## DATA PROVIDED:
-------

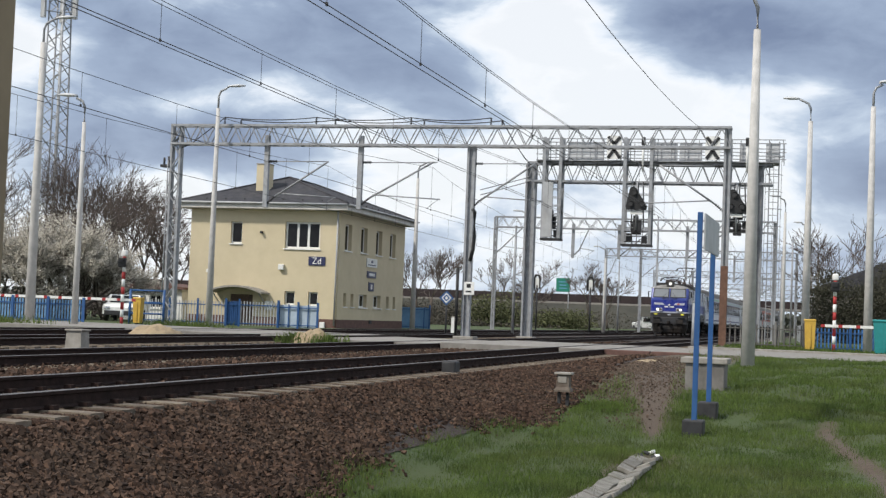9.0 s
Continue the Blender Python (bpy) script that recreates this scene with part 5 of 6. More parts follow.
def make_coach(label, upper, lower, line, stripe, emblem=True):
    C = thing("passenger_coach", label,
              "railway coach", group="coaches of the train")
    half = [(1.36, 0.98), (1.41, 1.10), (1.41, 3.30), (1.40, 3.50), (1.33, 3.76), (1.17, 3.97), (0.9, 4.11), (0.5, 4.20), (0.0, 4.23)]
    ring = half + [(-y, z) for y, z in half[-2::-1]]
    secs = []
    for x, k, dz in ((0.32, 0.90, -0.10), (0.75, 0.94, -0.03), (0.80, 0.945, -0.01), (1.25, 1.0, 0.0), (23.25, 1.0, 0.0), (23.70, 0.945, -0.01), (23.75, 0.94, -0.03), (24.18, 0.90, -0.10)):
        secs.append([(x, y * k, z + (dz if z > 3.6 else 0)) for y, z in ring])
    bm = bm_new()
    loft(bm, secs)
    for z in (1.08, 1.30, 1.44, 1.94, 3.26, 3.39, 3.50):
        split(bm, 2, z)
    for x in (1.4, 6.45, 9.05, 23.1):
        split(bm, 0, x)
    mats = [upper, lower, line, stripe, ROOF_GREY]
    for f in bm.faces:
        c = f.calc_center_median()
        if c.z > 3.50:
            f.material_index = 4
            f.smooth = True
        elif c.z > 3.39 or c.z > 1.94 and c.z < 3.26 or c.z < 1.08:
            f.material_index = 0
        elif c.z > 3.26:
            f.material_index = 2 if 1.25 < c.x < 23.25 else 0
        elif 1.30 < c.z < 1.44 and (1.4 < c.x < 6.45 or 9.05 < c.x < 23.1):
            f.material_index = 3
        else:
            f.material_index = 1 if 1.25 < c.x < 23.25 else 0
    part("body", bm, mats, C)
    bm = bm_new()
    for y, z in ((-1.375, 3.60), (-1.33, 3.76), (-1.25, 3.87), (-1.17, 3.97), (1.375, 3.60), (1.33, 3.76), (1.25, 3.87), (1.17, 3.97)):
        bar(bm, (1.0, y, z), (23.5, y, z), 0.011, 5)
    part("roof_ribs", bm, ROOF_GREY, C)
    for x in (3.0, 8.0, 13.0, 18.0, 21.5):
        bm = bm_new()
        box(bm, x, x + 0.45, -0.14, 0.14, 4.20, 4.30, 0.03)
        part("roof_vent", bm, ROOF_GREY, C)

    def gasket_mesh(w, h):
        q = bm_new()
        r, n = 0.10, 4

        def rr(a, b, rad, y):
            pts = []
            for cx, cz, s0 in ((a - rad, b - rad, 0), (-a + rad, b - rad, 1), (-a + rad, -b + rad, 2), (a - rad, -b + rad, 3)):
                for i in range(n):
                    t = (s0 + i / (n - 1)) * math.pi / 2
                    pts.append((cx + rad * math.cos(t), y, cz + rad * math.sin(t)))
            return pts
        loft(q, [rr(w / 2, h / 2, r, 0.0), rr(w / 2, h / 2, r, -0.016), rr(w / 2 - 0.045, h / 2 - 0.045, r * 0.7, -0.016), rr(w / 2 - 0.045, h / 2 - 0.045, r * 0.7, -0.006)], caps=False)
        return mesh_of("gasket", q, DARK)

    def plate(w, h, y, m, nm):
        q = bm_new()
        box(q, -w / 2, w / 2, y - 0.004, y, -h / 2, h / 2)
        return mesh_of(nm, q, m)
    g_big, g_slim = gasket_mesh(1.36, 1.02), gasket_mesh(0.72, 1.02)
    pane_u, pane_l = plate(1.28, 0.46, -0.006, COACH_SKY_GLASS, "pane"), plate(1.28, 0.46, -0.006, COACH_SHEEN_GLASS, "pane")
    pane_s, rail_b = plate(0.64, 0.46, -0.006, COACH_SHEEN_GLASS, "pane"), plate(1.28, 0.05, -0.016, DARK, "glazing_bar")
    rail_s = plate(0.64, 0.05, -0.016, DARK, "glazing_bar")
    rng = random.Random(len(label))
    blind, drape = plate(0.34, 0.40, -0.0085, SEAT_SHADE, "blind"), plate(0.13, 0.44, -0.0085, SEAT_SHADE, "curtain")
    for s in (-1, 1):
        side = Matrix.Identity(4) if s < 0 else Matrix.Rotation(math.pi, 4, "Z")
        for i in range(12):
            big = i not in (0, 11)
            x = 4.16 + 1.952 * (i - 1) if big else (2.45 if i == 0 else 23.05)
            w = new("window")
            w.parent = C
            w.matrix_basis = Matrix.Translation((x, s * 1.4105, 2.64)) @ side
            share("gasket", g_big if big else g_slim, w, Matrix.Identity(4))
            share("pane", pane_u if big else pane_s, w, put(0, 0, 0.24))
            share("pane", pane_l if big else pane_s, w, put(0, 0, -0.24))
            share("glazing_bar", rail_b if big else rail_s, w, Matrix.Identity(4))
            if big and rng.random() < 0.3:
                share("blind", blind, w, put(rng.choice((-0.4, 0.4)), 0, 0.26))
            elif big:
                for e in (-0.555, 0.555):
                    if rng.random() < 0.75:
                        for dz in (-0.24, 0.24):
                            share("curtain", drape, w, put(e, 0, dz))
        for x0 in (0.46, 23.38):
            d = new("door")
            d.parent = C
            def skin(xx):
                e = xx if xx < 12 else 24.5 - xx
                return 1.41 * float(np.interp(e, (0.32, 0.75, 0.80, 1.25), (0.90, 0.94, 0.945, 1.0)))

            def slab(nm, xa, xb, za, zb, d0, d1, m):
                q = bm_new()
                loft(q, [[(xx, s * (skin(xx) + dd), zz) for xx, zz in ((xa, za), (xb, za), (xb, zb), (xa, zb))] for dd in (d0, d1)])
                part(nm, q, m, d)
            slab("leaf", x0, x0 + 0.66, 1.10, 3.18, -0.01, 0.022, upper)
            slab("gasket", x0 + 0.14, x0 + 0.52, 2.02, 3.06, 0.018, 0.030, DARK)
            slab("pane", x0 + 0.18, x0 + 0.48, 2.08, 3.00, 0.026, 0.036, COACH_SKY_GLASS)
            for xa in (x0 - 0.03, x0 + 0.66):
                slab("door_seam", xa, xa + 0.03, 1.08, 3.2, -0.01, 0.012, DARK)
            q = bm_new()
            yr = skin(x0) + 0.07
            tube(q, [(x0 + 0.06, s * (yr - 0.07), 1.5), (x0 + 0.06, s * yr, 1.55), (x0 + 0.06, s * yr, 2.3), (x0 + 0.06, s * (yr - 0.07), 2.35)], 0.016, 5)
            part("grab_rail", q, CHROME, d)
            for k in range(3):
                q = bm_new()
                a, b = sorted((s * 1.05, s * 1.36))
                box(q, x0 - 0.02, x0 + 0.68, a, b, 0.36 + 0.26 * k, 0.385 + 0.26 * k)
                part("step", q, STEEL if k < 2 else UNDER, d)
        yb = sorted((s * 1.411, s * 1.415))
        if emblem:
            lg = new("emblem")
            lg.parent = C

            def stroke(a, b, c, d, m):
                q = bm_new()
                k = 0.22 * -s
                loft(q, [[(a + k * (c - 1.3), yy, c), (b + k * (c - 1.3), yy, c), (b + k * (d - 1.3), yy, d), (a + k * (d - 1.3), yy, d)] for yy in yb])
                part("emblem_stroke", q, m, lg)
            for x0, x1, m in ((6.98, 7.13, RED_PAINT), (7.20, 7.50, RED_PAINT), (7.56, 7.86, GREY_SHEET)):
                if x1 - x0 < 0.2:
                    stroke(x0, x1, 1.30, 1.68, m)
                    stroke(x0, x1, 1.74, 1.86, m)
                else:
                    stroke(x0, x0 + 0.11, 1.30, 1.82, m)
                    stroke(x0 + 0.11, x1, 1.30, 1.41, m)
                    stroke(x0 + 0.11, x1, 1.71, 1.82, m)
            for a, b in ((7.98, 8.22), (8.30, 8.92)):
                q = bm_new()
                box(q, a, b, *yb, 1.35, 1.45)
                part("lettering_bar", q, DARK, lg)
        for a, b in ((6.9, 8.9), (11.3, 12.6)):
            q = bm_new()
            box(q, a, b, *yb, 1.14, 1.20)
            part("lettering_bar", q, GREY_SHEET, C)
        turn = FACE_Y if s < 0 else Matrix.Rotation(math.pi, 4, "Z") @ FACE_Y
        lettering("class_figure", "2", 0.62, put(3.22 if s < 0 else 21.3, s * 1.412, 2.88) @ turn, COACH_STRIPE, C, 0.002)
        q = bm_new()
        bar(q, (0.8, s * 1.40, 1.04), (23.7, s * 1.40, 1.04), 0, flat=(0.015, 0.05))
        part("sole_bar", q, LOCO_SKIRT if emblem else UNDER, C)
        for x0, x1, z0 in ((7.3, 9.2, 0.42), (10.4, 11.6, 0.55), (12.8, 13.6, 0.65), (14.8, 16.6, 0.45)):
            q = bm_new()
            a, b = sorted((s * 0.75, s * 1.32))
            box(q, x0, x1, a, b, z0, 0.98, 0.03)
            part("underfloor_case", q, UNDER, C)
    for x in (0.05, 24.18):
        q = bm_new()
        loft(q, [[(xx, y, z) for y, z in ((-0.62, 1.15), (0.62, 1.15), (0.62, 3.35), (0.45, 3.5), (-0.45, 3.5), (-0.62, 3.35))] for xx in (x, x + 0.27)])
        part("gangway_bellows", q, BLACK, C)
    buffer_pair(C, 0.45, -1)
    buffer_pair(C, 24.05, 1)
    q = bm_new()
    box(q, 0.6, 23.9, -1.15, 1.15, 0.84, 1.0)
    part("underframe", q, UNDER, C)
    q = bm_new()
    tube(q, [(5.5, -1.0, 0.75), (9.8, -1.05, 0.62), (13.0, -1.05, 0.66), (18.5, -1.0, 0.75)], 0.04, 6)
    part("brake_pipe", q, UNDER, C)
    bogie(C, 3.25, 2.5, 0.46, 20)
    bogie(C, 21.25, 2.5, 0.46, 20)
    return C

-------

## REQUIREMENTS:
Leave the pictures out and reproduce exactly the lines from the top of the listing above through the line with "r, n = 0.10, 4".

## ANSWER TO THE PROBLEM:
9.0 s
Continue the Blender Python (bpy) script that recreates this scene with part 5 of 6. More parts follow.
def make_coach(label, upper, lower, line, stripe, emblem=True):
    C = thing("passenger_coach", label,
              "railway coach", group="coaches of the train")
    half = [(1.36, 0.98), (1.41, 1.10), (1.41, 3.30), (1.40, 3.50), (1.33, 3.76), (1.17, 3.97), (0.9, 4.11), (0.5, 4.20), (0.0, 4.23)]
    ring = half + [(-y, z) for y, z in half[-2::-1]]
    secs = []
    for x, k, dz in ((0.32, 0.90, -0.10), (0.75, 0.94, -0.03), (0.80, 0.945, -0.01), (1.25, 1.0, 0.0), (23.25, 1.0, 0.0), (23.70, 0.945, -0.01), (23.75, 0.94, -0.03), (24.18, 0.90, -0.10)):
        secs.append([(x, y * k, z + (dz if z > 3.6 else 0)) for y, z in ring])
    bm = bm_new()
    loft(bm, secs)
    for z in (1.08, 1.30, 1.44, 1.94, 3.26, 3.39, 3.50):
        split(bm, 2, z)
    for x in (1.4, 6.45, 9.05, 23.1):
        split(bm, 0, x)
    mats = [upper, lower, line, stripe, ROOF_GREY]
    for f in bm.faces:
        c = f.calc_center_median()
        if c.z > 3.50:
            f.material_index = 4
            f.smooth = True
        elif c.z > 3.39 or c.z > 1.94 and c.z < 3.26 or c.z < 1.08:
            f.material_index = 0
        elif c.z > 3.26:
            f.material_index = 2 if 1.25 < c.x < 23.25 else 0
        elif 1.30 < c.z < 1.44 and (1.4 < c.x < 6.45 or 9.05 < c.x < 23.1):
            f.material_index = 3
        else:
            f.material_index = 1 if 1.25 < c.x < 23.25 else 0
    part("body", bm, mats, C)
    bm = bm_new()
    for y, z in ((-1.375, 3.60), (-1.33, 3.76), (-1.25, 3.87), (-1.17, 3.97), (1.375, 3.60), (1.33, 3.76), (1.25, 3.87), (1.17, 3.97)):
        bar(bm, (1.0, y, z), (23.5, y, z), 0.011, 5)
    part("roof_ribs", bm, ROOF_GREY, C)
    for x in (3.0, 8.0, 13.0, 18.0, 21.5):
        bm = bm_new()
        box(bm, x, x + 0.45, -0.14, 0.14, 4.20, 4.30, 0.03)
        part("roof_vent", bm, ROOF_GREY, C)

    def gasket_mesh(w, h):
        q = bm_new()
        r, n = 0.10, 4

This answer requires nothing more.